I am looking for a piece of C/C++ code rendering a droplet falling onto water. May anyone help?
thanks in advance
I am looking for a piece of C/C++ code rendering a droplet falling onto water. May anyone help?
thanks in advance
hi , i couldn’t find much c++ just a lot of pdf’s when googling
dont know if this will help
tried google with … falling water droplets on water c++ … and … water droplets c++
loads of techy stuff
try
http://www.codeproject.com/opengl/dsaqua.asp?df=100&forumid=2113&exp=0&select=415748
also Nvidia has a good fluid simulation demo i think with code
anyway good googling
regards
Thanks a lot for your answers both to you…dasraiser and malik. I found the former URL but not the later, I didn’t nknew about it.
Malik can you make it more precise…The Humus website seems huge and I see no search engine…can you help?
again thaks a lot for helping.
Zelda
thanks so much…It maybe a good starting point.
I found something somehow more interesting (I think) but unfortunately it is written in pascal…I don’t know much about that language…see http://www.sulaco.co.za/opengl/water.zip it looks fine even though it is far from what I want to realize (falling droplet onto water).
Anyway I have to finalize the mathematic behind this matter…
again thanks alot for all.
If you can’t find anything that works, and you want to program it, a sinusoudal wave should do the trick.
The problem is actually programming it
For a “drop of water”, you have basically two partial differential equation models available. The 2D wave equation (think of a pond with some raindrops) and the 3D shallow water equations (think e.g. of a dambreak) both model what you want to see.
Jens Krüger’s GPGPU library (http://wwwcg.in.tum.de/Research/Publications/LinAlg) contains a demo of the 2D wave equation, and the RTFFS project (http://rtfss.sourceforge.net/) is an example of the more complex shallow water equation.
This is however only relevant for you if your app is not GPU-bound already, solving properly discretized versions of these PDEs will require at least a couple of Jacobi iterations for visual accuracy. If you can’t spare these, go for sinusodial waves and skip the “physically-based modelling” bit.

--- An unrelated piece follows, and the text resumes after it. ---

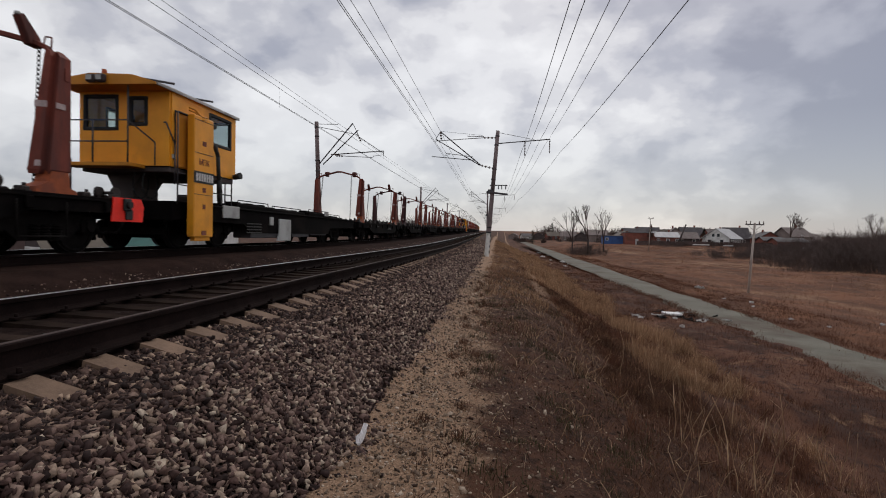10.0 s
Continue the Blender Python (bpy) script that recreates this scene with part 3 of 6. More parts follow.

This page has about a ton of reading material, from “how to texture water” to “how to simulate”: http://vterrain.org/Water/
Thanks a lot for all and particularly dom_unido it is exactly what I am trying to do: solve PDEs. But it is quite hard. First the mesh is not easy to initialialize…;I mean the delaunay way. Moreover the physics (mathematics) behind is somehow tricky…So I think it is gonna be a long way to go.
At this time mu milestones are as follows:
thanks in advance for any help wherever it comes from!
Jens’ library does exactly what you want to do. You can find more info on PDE solving over at gpgpu.org btw.
I have a slightly different question. What work can you tell me about regarding rendering of water droplets? I have some things in mind, but I’d like to know what previous work has been done.
In particular, I’m interested in fountains, water spraying from faucets, hoses, waterfalls, etc.
The simplest approach is to render each water particle as a white or blue dot. I’d like to go beyond that.